IGnite is a collaboration between the Arthur B. McDonald Canadian Astroparticle Physics Research Institute and the University Relations portfolio. Each event features two researchers from different fields discussing their projects and research experiences, while also including interactive demonstrations and poster presentations from students and additional researchers. The series offers a public platform where researchers can share what first ignited their curiosity and motivates them to pursue their research.

Dr. Murray explains that for her IGnite offers an opportunity to share her methodology and how it relates to the community.

“My research draws on the knowledge of the community, and it’s a primary goal of mine to give it back,” she says. “Through oral history we discover the real lives of the city, going far beyond names and dates and buildings and accomplishments to what it has meant to live here in the past, and what it might mean to live here in the future.
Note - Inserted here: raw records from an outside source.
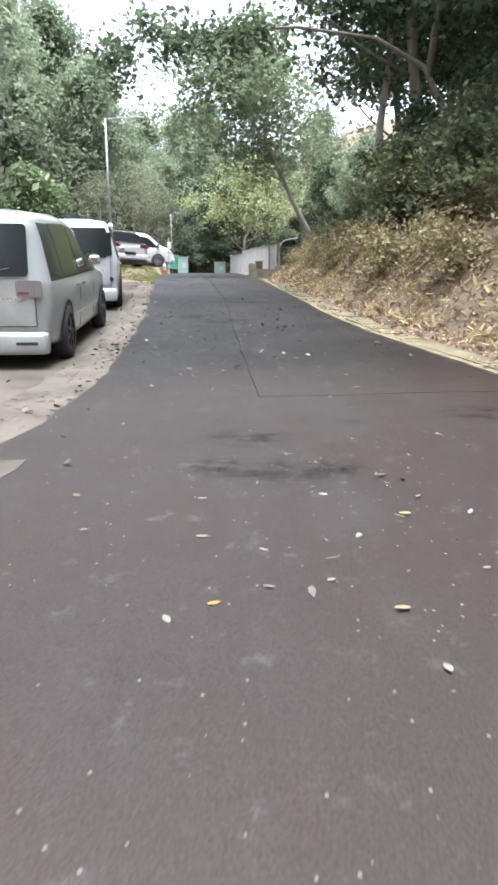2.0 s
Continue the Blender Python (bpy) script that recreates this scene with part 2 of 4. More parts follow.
def part(name, bm, mat, parent=None, label="", smooth=False):
    me = bpy.data.meshes.new(name)
    bm.normal_update()
    bm.to_mesh(me)
    bm.free()
    me.materials.append(mat)
    if smooth:
        me.shade_smooth()
    ob = new(name, me)
    if parent:
        ob.parent = parent
    if label:
        ob["label"] = label
    return ob


def empty(name, m, label, category, group=""):
    ob = new(name)
    ob.matrix_world = m
    return tagged(ob, label, category, group)


def box_bm(sx, sy, sz, at=(0, 0, 0), bevel=0.0, turn=None):
    bm = bmesh.new()
    bmesh.ops.create_cube(bm, size=1.0)
    bmesh.ops.scale(bm, vec=(sx, sy, sz), verts=bm.verts)
    if bevel:
        bmesh.ops.bevel(bm, geom=bm.edges[:], offset=bevel, segments=2, profile=0.6, affect="EDGES")
    if turn is not None:
        bmesh.ops.transform(bm, matrix=turn, verts=bm.verts)
    bmesh.ops.translate(bm, vec=at, verts=bm.verts)
    return bm


def tube_bm(points, radii, sides=8, cap=True):
    """A round tube along a line of points with a radius at each."""
    bm = bmesh.new()
    rings = []
    pts = [Vector(p) for p in points]
    for i, p in enumerate(pts):
        d = (pts[min(i + 1, len(pts) - 1)] - pts[max(i - 1, 0)]).normalized()
        a = d.orthogonal().normalized() if i == 0 else (a - d * a.dot(d)).normalized()
        b = d.cross(a)
        rings.append([bm.verts.new(p + (a * math.cos(k * math.tau / sides) + b * math.sin(k * math.tau / sides)) * radii[i]) for k in range(sides)])
    for r, s in zip(rings, rings[1:]):
        for k in range(sides):
            bm.faces.new((r[k], r[(k + 1) % sides], s[(k + 1) % sides], s[k]))
    if cap:
        bm.faces.new(rings[0][::-1])
        bm.faces.new(rings[-1])
    return bm


def merged(*bms):
    out = bmesh.new()
    for b in bms:
        me = bpy.data.meshes.new("joined")
        b.to_mesh(me)
        b.free()
        out.from_mesh(me)
        bpy.data.meshes.remove(me)
    return out


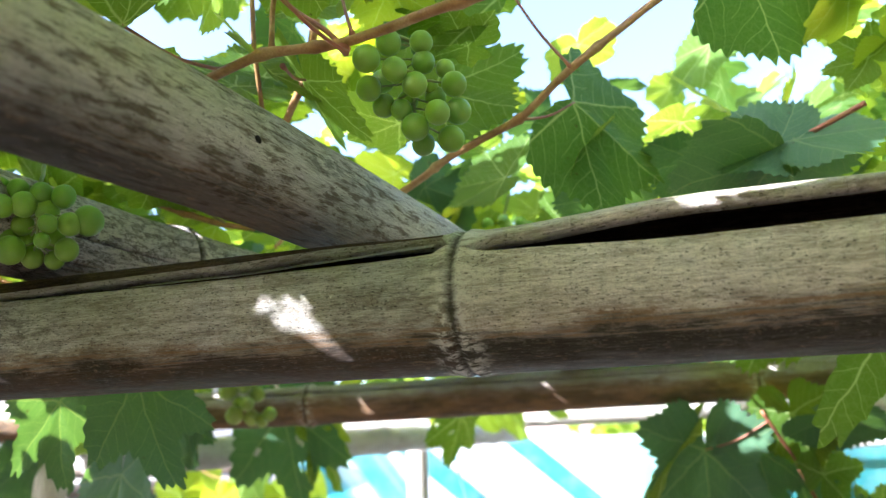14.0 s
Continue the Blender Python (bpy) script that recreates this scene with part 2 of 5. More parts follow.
def leaf_material(name, shade_a, shade_b, through_a, through_b, share=0.5, gloss=0.5, veins=1.0, shine=0.14):
    mat, nodes, links, shader = material(name)
    own = calc(nodes, links, "FRACT", calc(nodes, links, "ADD", nodes.new("ShaderNodeObjectInfo").outputs["Random"], nodes.new("ShaderNodeNewGeometry").outputs["Random Per Island"]))
    pos = nodes.new("ShaderNodeNewGeometry").outputs["Position"]
    vein = vein_mask(nodes, links, own)
    blot = noise_node(nodes, links, pos, 45, 4, 0.6)
    cell = nodes.new("ShaderNodeTexVoronoi")
    cell.feature = "DISTANCE_TO_EDGE"
    cell.inputs["Scale"].default_value = 430
    links.new(pos, cell.inputs["Vector"])
    net = ramp(nodes, links, cell.outputs["Distance"], [(0.0, grey(1)), (0.08, grey(0))])
    spots = ramp(nodes, links, noise_node(nodes, links, pos, 130, 3, 0.6), [(0.68, grey(0)), (0.73, grey(0.8))])
    k = calc(nodes, links, "ADD", calc(nodes, links, "MULTIPLY", own, 0.6), calc(nodes, links, "MULTIPLY", blot, 0.4))
    lines = calc(nodes, links, "MAXIMUM", calc(nodes, links, "MULTIPLY", vein, 0.9 * veins), calc(nodes, links, "MULTIPLY", net, 0.10))
    front = mix(nodes, links, k, shade_a, shade_b)
    front = mix(nodes, links, spots, front, (0.05, 0.045, 0.015))
    front = mix(nodes, links, lines, front, (0.42, 0.50, 0.20))
    thru = mix(nodes, links, k, through_a, through_b)
    thru = mix(nodes, links, spots, thru, (0.10, 0.09, 0.015))
    thru = mix(nodes, links, lines, thru, (0.82, 0.90, 0.22))
    links.new(front, shader.inputs["Base Color"])
    shader.inputs["Roughness"].default_value = gloss
    shader.inputs["Specular IOR Level"].default_value = shine
    bump(nodes, links, shader, calc(nodes, links, "SUBTRACT", blot, calc(nodes, links, "ADD", vein, calc(nodes, links, "MULTIPLY", net, 0.4))), 0.4, 0.0008)
    lit = nodes.new("ShaderNodeBsdfTranslucent")
    links.new(thru, lit.inputs["Color"])
    both = nodes.new("ShaderNodeMixShader")
    both.inputs[0].default_value = share
    links.new(shader.outputs[0], both.inputs[1])
    links.new(lit.outputs[0], both.inputs[2])
    links.new(both.outputs[0], nodes["Material Output"].inputs["Surface"])
    return mat


LEAF = leaf_material("vine_leaf", (0.034, 0.09, 0.010), (0.07, 0.145, 0.016), (0.20, 0.335, 0.016), (0.42, 0.52, 0.022), 0.52)
# blue of the reflected sky is in the colour; shaded leaves use it too
LEAF_BLUE = leaf_material("sky_tinted_vine_leaf", (0.05, 0.122, 0.06), (0.075, 0.16, 0.088), (0.12, 0.28, 0.03), (0.2, 0.36, 0.04), 0.24, 0.46, 0.4, 0.32)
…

Oral history is also a wonderful research methodology in that non-academics can do it too.”

For Dr. Smol, it is the emphasis on public engagement that motivates him to participate in the series.

“Events such as this provide an important vehicle for knowledge translation to the public – a group of people who, by and large, paid for the research in the first place,” he says. “In universities we search for evidence - we search for truth.  If facts and information are not prized and communicated, then ideology will trump evidence.  And if you don’t value truth, then you don’t value democracy.”

The event, the second in a three-part series for the 2018-2019 academic year, will take place Thursday, Jan. 31, 6:30-9 pm at The Isabel Bader Centre for the Performing Arts. Registration is free on Eventbrite and light refreshments will be served.